By Parke Shall
A piece of the Ford (NYSE:F) puzzle that has not yet been put into place looks as though it may be on its way. Everybody knows that we have been for bulls for quite some time now, but the sell side has not had as overwhelming of an opinion as we have had.
This morning it looked as though the tide may be turning as Nomura published a bullish note on Ford with a buy and a price target of $14, citing many of the reasons we have been consistently bullish for quite some time. Here is part of what the Nomura note read, followed by our analysis,
Analyst Anindya Das commented, "Ford will retain its commanding share of the highly profitable US pickup truck segment, we believe, as it benefits, albeit slowly, from the recovering housing market. The company is poised to remain competitive in the fast growing and popular crossover segment on the strength of its highly recognized Explorer, Edge, and Escape models. The company's automotive finance business should continue to contribute a significant and steady source of group profits, leveraging Ford's US presence and we expect Ford's cumulative earnings in automotive markets outside North America to steadily improve. Finally, Ford stock offers a very attractive dividend yield, with a steady cash flow from the company's North American operations and a healthy automotive net cash position, helping to support future payouts. We expect Ford to pay out $0.75 per share in FY2017 (including supplemental dividends), yielding 6.2%, the highest among its peers."
We agree that Ford is the unprecedented leader in U.S. pickup trucks and that it will likely remain this way for some time.

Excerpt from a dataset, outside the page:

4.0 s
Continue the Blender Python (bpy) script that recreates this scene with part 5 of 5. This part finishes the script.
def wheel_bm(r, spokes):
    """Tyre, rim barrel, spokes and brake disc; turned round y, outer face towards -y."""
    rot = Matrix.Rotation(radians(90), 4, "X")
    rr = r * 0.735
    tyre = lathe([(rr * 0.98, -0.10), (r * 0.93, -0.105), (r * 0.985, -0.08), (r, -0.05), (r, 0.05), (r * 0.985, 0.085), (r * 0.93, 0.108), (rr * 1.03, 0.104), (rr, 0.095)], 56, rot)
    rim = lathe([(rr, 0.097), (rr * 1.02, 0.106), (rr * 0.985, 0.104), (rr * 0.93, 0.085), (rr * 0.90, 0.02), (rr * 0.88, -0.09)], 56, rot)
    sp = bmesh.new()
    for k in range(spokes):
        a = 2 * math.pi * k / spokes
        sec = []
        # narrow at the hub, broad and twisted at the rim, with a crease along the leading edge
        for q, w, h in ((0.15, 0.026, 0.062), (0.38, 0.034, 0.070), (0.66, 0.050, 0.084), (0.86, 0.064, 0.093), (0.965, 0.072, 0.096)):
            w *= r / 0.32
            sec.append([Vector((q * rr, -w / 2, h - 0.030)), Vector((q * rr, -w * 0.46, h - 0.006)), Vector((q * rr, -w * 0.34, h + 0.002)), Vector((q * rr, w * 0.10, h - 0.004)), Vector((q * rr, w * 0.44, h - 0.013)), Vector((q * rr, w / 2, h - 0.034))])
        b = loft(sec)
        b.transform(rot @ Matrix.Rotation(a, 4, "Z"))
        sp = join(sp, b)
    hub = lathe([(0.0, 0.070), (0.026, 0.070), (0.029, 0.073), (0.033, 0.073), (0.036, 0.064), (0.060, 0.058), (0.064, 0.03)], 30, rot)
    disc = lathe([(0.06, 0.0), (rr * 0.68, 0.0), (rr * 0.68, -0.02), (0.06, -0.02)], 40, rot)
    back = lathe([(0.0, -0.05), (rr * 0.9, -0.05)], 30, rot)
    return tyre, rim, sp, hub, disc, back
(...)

Nomura is right that the dividend yield is impressive at this point and that is a product of the share price and PE multiples being compressed so low. The company definitely has the dividend coverage with its robust cash generation, so the dividend is going to stay the same in absolute amounts and the yield will go up anytime the price continues to fall. This is one reason we've stated on several occasions that we think Ford's cash generation and its capital return to shareholders could put a floor under the stock. At $12, if we are not close to that floor yet, we would be surprised.
Usually, these lines don't move in the same direction.

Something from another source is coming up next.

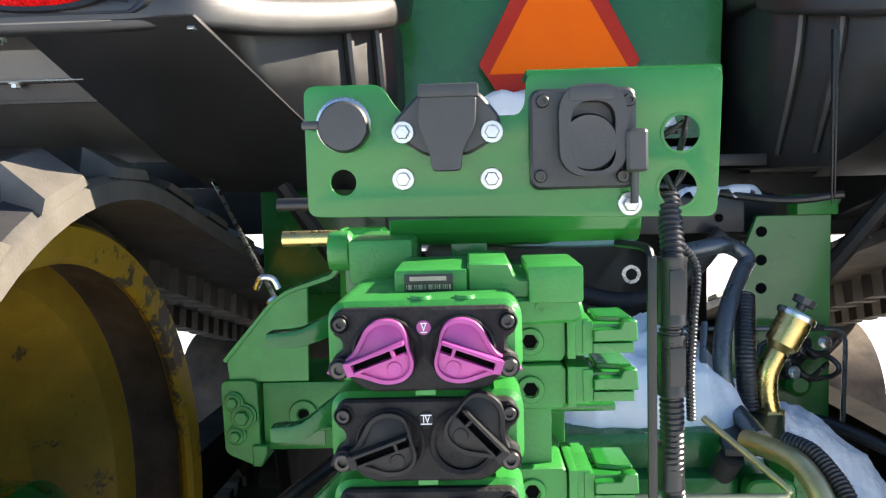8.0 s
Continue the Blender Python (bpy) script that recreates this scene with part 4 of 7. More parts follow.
part("cup_rim", L([(0.096, 0), (0.1005, 0.002), (0.1015, 0.005), (0.0985, 0.009), (0.094, 0.009)], (0.012, 6.275, 0.456), (0, 0, 1), 40), WORN_GREEN, cup)
for t in (math.pi * 1.13, math.pi * 1.93):
    part("cup_slit", B(0.012 + 0.0985 * math.cos(t) - 0.002, 0.012 + 0.0985 * math.cos(t) + 0.002, 6.275 + 0.0985 * math.sin(t) - 0.003, 6.275 + 0.0985 * math.sin(t) + 0.003, 0.38, 0.45), HOLE, cup)
# chain loop at the side
for s, x in ((-1, -0.09), (1, 0.1)):
    bolt(clevis, (x, 6.305, 0.47), (s, 0, 0), 0.013, BOLT_ZINC, label="zinc nut")
    part("safety_cable", S([(x + s * 0.012, 6.29, 0.67), (x + s * 0.016, 6.285, 0.6), (x + s * 0.01, 6.29, 0.54), (x + s * 0.008, 6.30, 0.48)], 0.0026, 6), STEEL_BLACK, clevis)
    part("cable_ferrule", L([(0, 0), (0.006, 0), (0.006, 0.04), (0, 0.04)], (x + s * 0.013, 6.288, 0.535), (0, 0.1, 1), 10), ZINC, clevis, "crimped cable ferrule")


def stadium(cx, cy, length, r, ang, k=8):
    pts = []
    for c, a0 in ((length / 2, -90), (-length / 2, 90)):
        for i in range(k + 1):
            t = radians(a0 + 180 * i / k)
            pts.append((c + r * math.cos(t), r * math.sin(t)))
    ca, sa = math.cos(ang), math.sin(ang)
    return [(cx + x * ca - y * sa, cy + x * sa + y * ca) for x, y in pts]


loop = ring_prism(bmesh.new(), stadium(-0.160, 6.403, 0.115, 0.062, radians(-26)), stadium(-0.165, 6.406, 0.098, 0.039, radians(-26)), "z", 0.395, 0.44)
part("chain_loop", loop, HITCH_GREEN, TRACTOR, "oval green safety chain loop")

# -- hydraulic coupler stack --
STACK_X, FACE_Y, PITCH, TOP = -0.315, 6.545, 0.0722, 1.661
valve = part("valve_body", B(-0.385, -0.245, 6.66, 6.80, 1.28, 1.655, 0.008), STACK, TRACTOR, "green cast hydraulic valve stack")
CAPS = [("V", CAP_PINK, "pink"), ("IV", CAP_BLACK, "black"), ("III", CAP_BROWN, "brown"), ("II", CAP_BLUE, "blue"), ("I", CAP_GREEN, "green")]


def cap_shape(k=1.0):
    """A drop-shaped lid: a round lobe that runs out in a waisted tail to its hinge, at the lower outer corner."""
    knots = [(-0.047, -0.0145), (-0.0365, -0.0065), (-0.028, -0.002), (-0.0215, 0.008), (-0.016, 0.0185), (-0.008, 0.0245), (0.002, 0.0258), (0.011, 0.0225), (0.0155, 0.014),
             (0.0175, 0.004), (0.0205, -0.0065), (0.0195, -0.015), (0.0135, -0.0215), (0.004, -0.0242), (-0.006, -0.0235), (-0.018, -0.0195), (-0.028, -0.0175), (-0.037, -0.019)]
    ring = smooth_path([(x, 0, z) for x, z in knots + knots[:1]], 3)[:-1]
    return [(0.003 + (p.x - 0.003) * k, p.z * k) for p in ring]


def dust_cap(parent, x, z, s, mat, word, lift):
    hinge = Matrix.Translation((s * 0.0365, 0, -0.0115))
    turn = Matrix.Translation((x, FACE_Y - 0.0115, z)) @ hinge @ Matrix.Rotation(radians(lift) * s, 4, "Y") @ hinge.inverted()

    def place(bm):
        if s > 0:
            mirrored(bm)
        bmesh.ops.transform(bm, matrix=turn, verts=bm.verts)
        return bm
    lid = part("dust_cap", place(P(cap_shape(), "y", -0.004, 0.006, 0.0015)), mat, parent, word + " plastic dust cap", angle=50)
    # a low raised rim, the lid's field sunk inside it
    part("rim", place(ring_prism(bmesh.new(), cap_shape(0.985), cap_shape(0.86), "y", -0.0056, -0.0035)), mat, lid)
    part("boss", place(L([(0, 0), (0.006, 0), (0.0055, 0.0012), (0, 0.0014)], (0.006, -0.004, -0.0125), (0, -1, 0), 18)), mat, lid)
    # two standing ribs with an open slot between them, run from the hinge across the lid
    g = Matrix.Translation((0, 0, -0.0005)) @ Matrix.Rotation(radians(-20), 4, "Y")
    grip = bmesh.new()
    box(grip, -0.029, 0.0165, -0.0165, -0.004, 0.0030, 0.0056, 0.0007, g)
    box(grip, -0.029, 0.0150, -0.0120, -0.004, -0.0056, -0.0034, 0.0007, g)
    box(grip, 0.0045, 0.0068, -0.0125, -0.004, -0.0045, 0.004, 0.0, g)
    box(grip, -0.033, -0.027, -0.0125, -0.004, -0.0056, 0.0056, 0.0007, g)
    part("grip", place(grip), mat, lid)
    slot = bmesh.new()
    box(slot, -0.027, 0.0155, -0.0047, -0.0040, -0.0036, 0.0032, 0.0, g)
    part("grip_slot", place(slot), HOLE, lid)
    return lid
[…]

There are still a couple of items that Nomura has really missed upon that we wanted to reiterate in light of their note this morning.
First off, the analyst misses a pretty cogent reason for the stock price going up. They allude to the business transforming and they alluded to these transformations helping the company diversify, but they don't point out that it is through business diversification that we believe the multiple can grow. Once investors see Ford as more than simply a production vehicle company, they are more likely to assign it a bit more aggressive of a multiple.
We have said in past articles that investors can short Credit Acceptance (NASDAQ:CACC) if they are worried about a bubble in auto lending. Shorting this loan originator will give investors a hedge in the event that the market or the auto market starts to pull back. In that case, we would expect that CACC would pull in much further than Ford would, and that the delta between the two names would increase the lower it goes, making it a attractive hedging strategy to us.
While the Nomura note makes light of the fact that Ford's in-house credit has been performing well, we are skeptical on giving either of the two US automakers credit for their credit divisions at this point in the shorter-term debt cycle. We think a lot of chickens are still set to come home and roost and we think auto loans will be in part and parcel with that party.
Another key point that Nomura missed is the company's growing international footprint. While it alludes to the business moving in the right direction, the fact of the matter is that diversification globally has been one of the key points to our bullish case for Ford. It creates a failsafe for the company in the event that certain parts of the globe experience economic crises and it takes a US brand and turns it into an international powerhouse with several legs to stand on. We won't repeat everything we said in our last article about how important it is that Europe is now profitable, but we will say that we hope to see these types of results in other major first world geographic locations in coming quarters for the company.
Our narrative has been one that we have been consistent with over the last year. It is only now, with the share price moving this low and with a valuation moving this low that sell side analysts are finally potentially starting to come around on the name. While we have stayed in the name from over $17 and will continue to stay in the name specifically for the dividends and because we believe the company is rock solid to the core, it is just now probably coming across the screen of lots of quantitative analysts who are looking for a cash rich quality company at a low earnings multiple. In that regard, we have to believe Ford is setting off some alarm bells.
We hope additional sell side analysts undertake the same tasks as Nomura because we believe they will have no choice but to draw the same conclusions. In the event that the sell side starts to come around on the company, we could see price expansion and a little multiple expansion which would in turn lower the dividend yield. Buying here locks in the almost 6% dividend yield, as Nomura states, and we will be buying more Ford to add to our long position if it keeps falling.
Disclosure: I am/we are long F.
I wrote this article myself, and it expresses my own opinions. I am not receiving compensation for it (other than from Seeking Alpha). I have no business relationship with any company whose stock is mentioned in this article.